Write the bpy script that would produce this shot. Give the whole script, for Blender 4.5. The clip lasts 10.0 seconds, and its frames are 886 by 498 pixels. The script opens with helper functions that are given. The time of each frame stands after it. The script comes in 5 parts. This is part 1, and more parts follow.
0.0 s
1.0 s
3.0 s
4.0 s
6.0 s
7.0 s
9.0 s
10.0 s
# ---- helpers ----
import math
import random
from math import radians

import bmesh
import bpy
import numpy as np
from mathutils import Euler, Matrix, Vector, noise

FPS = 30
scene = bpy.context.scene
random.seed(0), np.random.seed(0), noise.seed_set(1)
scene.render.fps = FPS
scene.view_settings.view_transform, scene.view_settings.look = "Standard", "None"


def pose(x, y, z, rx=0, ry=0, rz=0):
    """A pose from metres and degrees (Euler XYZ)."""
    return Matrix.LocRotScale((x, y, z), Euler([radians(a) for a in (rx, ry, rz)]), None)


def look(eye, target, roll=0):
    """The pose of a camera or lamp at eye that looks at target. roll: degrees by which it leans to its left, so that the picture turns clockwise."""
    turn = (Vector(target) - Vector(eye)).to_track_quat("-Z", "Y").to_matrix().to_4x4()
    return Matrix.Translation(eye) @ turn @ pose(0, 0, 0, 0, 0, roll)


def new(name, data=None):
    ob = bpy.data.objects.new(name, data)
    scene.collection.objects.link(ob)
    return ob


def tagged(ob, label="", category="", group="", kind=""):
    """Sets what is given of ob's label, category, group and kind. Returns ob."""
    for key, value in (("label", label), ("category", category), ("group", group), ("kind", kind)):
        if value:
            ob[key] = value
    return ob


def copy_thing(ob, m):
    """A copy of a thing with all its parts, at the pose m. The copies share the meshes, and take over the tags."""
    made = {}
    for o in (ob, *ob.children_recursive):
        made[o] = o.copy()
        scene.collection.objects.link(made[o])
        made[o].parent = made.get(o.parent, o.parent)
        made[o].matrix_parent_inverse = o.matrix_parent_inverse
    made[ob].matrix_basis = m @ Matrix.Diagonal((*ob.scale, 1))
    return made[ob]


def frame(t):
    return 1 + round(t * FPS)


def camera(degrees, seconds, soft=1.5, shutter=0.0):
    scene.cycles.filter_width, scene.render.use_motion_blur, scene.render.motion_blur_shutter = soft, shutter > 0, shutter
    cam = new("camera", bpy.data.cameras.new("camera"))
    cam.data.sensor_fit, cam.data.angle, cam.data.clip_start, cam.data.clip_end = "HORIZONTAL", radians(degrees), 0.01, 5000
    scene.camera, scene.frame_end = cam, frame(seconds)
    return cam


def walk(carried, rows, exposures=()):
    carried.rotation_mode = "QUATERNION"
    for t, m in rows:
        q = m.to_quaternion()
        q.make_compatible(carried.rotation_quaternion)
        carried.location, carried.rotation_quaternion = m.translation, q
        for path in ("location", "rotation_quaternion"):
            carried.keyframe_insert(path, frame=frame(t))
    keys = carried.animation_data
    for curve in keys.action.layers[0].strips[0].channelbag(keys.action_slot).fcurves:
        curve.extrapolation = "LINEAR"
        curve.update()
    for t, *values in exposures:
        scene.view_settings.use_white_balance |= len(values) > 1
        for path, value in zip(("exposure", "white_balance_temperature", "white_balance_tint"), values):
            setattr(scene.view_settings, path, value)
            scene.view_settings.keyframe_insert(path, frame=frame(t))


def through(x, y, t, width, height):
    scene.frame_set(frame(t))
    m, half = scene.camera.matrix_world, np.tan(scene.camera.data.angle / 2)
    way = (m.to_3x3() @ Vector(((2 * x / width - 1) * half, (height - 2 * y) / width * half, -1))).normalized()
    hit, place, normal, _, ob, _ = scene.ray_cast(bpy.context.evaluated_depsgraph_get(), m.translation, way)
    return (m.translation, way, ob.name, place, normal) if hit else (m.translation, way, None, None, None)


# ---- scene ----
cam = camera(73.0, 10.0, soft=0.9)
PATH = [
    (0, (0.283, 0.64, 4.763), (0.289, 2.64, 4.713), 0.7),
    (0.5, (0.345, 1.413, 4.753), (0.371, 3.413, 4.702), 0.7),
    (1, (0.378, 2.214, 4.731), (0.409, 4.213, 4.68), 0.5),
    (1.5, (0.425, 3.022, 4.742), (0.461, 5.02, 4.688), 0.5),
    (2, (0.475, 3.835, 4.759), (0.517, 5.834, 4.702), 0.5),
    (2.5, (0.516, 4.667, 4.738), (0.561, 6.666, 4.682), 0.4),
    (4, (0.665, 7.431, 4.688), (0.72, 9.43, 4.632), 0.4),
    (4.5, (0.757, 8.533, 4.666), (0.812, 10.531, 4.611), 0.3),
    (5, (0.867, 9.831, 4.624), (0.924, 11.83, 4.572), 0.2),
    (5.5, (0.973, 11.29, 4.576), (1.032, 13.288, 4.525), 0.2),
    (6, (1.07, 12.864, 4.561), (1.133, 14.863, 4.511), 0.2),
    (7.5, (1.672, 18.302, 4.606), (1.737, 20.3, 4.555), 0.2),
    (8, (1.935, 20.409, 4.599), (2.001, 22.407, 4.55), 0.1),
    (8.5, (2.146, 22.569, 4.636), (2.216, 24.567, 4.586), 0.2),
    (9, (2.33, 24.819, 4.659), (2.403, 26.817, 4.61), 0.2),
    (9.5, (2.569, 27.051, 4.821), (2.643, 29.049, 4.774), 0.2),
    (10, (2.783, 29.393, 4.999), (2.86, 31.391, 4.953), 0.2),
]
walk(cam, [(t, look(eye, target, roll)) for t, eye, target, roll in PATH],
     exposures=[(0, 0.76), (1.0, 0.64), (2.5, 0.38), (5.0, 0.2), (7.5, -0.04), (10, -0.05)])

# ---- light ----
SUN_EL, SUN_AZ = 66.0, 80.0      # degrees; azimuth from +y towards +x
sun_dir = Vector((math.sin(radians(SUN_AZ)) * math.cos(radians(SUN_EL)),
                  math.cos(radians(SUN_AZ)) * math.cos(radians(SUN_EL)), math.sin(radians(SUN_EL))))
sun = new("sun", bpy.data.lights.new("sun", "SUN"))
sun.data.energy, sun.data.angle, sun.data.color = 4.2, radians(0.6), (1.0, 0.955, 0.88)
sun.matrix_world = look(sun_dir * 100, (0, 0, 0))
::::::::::
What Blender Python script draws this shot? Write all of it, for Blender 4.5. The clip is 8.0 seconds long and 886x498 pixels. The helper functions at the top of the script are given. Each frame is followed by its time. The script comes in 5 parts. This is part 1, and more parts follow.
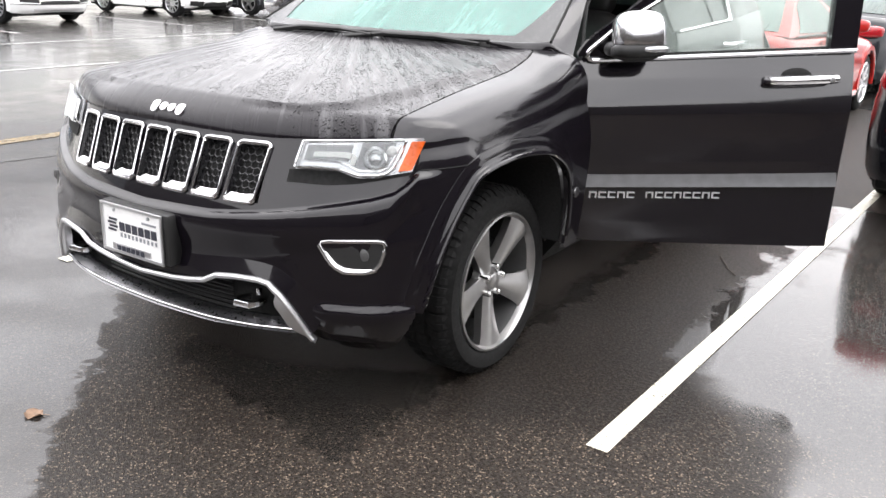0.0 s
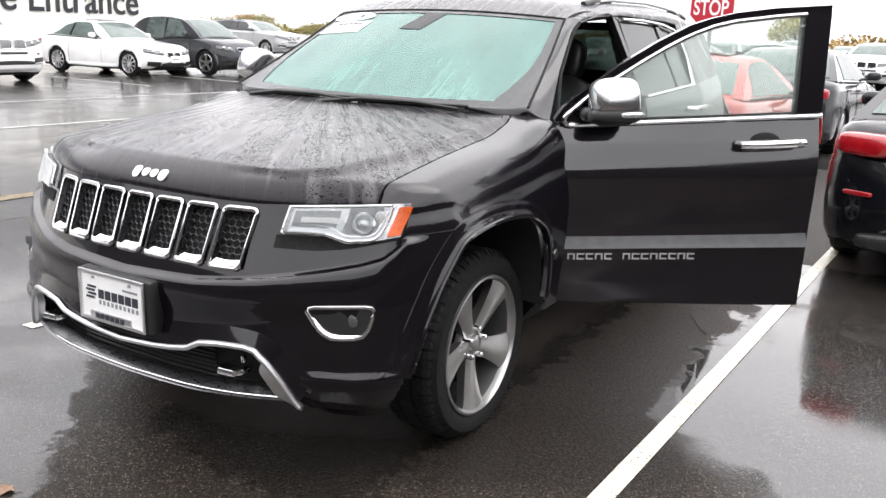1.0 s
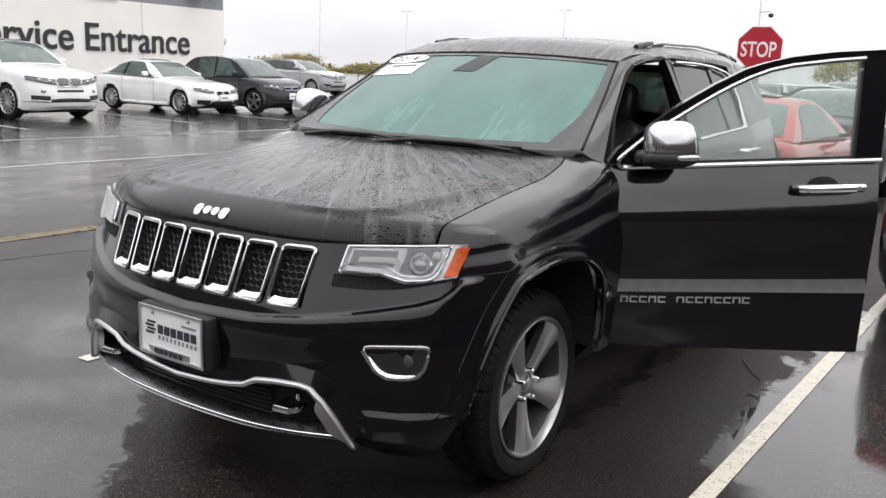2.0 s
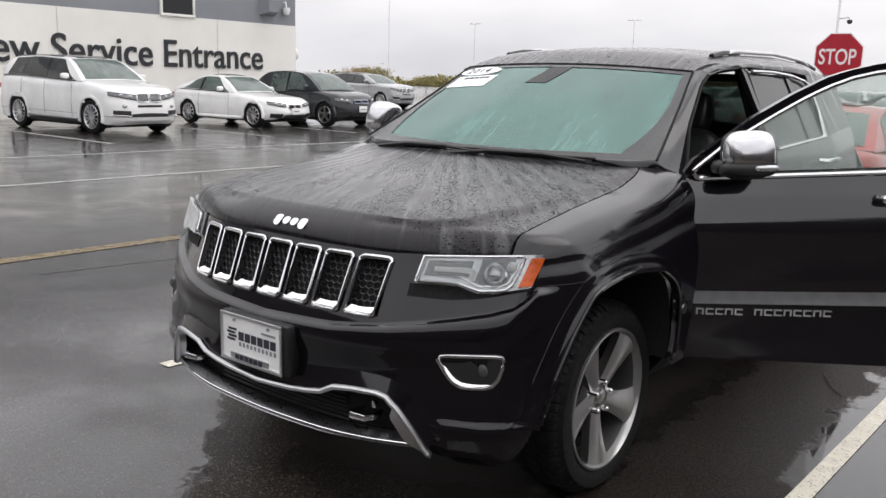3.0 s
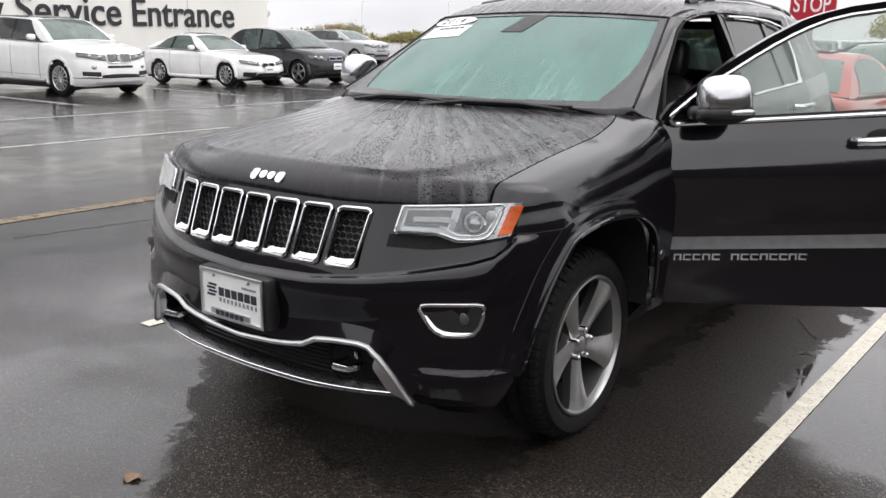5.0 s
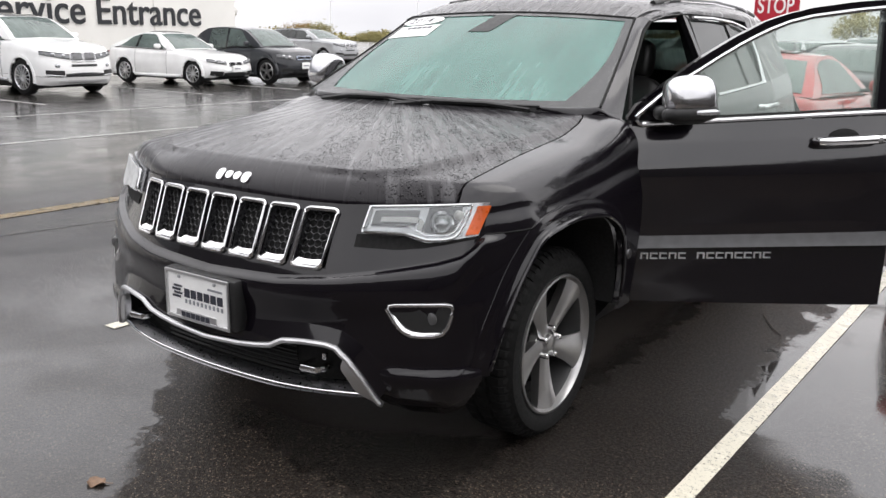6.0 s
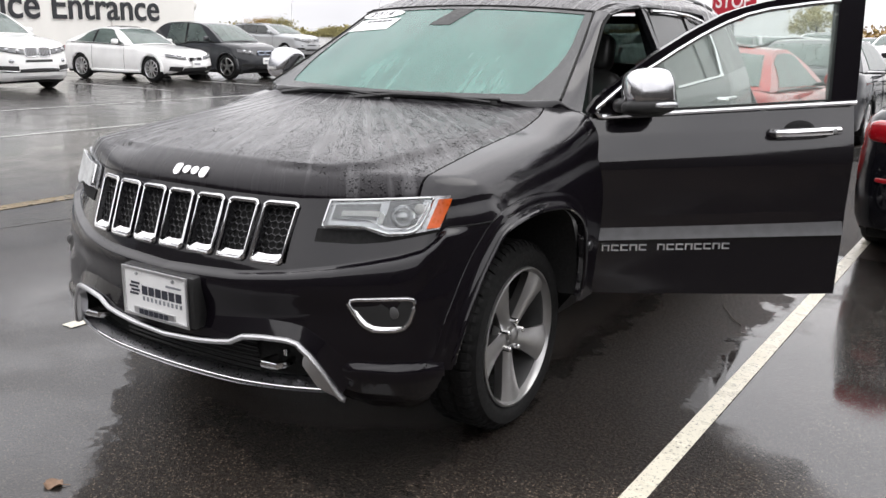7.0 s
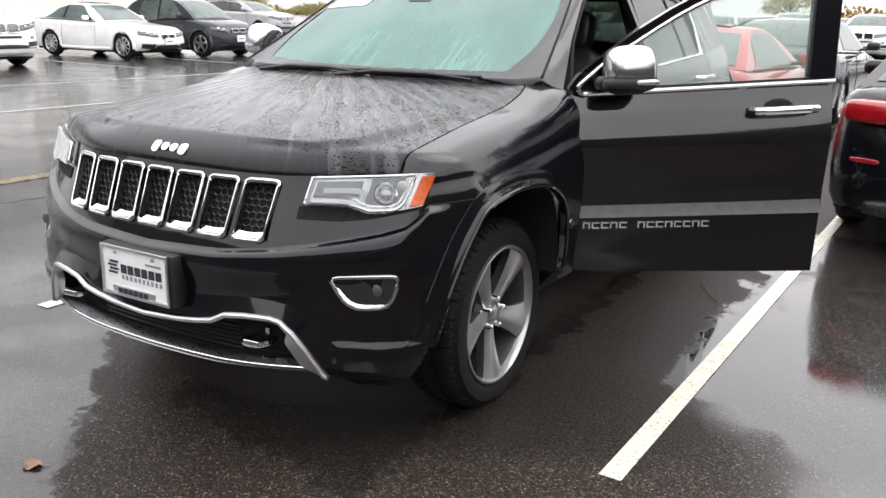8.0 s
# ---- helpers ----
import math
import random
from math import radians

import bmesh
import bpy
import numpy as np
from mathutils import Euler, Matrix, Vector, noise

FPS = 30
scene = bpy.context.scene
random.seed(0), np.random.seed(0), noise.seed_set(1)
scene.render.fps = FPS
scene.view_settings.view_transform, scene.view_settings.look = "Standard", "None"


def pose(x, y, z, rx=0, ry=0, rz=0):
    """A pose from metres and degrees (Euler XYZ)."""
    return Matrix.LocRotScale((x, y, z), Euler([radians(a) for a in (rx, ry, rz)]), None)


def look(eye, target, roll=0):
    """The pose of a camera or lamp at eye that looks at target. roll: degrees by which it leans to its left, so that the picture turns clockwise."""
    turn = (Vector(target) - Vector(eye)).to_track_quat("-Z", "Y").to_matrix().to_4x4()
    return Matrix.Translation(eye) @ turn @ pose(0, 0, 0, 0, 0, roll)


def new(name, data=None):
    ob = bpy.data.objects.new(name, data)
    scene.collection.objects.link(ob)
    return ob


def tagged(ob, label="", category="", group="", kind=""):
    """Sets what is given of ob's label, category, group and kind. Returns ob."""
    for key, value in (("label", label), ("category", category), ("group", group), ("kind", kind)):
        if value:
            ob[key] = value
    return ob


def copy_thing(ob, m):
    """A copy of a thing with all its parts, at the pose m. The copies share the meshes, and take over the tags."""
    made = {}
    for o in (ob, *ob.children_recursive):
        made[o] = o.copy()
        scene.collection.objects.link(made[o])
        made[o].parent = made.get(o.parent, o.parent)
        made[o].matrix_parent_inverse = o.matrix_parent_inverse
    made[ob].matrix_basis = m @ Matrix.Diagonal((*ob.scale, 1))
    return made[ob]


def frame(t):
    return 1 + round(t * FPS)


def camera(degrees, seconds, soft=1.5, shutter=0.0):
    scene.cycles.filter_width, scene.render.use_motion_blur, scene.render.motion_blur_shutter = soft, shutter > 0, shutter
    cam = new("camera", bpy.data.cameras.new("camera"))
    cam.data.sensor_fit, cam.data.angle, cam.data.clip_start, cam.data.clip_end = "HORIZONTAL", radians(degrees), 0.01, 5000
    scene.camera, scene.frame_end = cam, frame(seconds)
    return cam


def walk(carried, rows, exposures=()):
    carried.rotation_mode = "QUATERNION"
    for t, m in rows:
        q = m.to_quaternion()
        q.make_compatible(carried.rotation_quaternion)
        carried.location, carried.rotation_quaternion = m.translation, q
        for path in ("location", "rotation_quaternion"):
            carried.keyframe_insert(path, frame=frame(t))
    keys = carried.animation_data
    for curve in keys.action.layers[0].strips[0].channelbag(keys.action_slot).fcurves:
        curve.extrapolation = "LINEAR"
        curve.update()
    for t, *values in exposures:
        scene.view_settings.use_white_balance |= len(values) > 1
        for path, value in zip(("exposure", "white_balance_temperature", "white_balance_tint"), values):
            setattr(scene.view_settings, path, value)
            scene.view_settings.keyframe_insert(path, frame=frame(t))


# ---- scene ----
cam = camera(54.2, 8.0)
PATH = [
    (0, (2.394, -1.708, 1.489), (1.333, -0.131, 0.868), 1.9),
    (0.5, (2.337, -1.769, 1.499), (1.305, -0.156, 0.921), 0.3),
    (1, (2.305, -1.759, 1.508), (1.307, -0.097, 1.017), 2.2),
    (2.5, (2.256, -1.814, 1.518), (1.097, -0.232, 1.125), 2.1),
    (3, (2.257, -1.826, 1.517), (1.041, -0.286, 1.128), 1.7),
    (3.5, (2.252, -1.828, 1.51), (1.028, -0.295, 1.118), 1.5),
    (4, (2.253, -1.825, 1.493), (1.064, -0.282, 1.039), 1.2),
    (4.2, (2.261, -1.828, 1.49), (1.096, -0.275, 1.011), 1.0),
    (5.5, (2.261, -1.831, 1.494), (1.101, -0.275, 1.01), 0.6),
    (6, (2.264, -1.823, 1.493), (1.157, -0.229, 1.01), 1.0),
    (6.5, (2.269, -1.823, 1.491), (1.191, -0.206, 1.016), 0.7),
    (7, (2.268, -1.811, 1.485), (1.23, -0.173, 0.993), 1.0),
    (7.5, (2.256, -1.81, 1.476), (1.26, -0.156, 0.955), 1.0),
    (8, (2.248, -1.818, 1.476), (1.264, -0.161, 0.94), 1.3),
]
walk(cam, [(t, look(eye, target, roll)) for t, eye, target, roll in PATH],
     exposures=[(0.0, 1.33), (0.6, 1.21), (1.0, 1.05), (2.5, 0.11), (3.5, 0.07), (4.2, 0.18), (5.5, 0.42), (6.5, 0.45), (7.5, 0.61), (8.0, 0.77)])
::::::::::
◆ What you are asked to do ◆
Scan the material above and determine how many lines include the word "comes"; report only the number.

◆ Solution for this problem ◆
2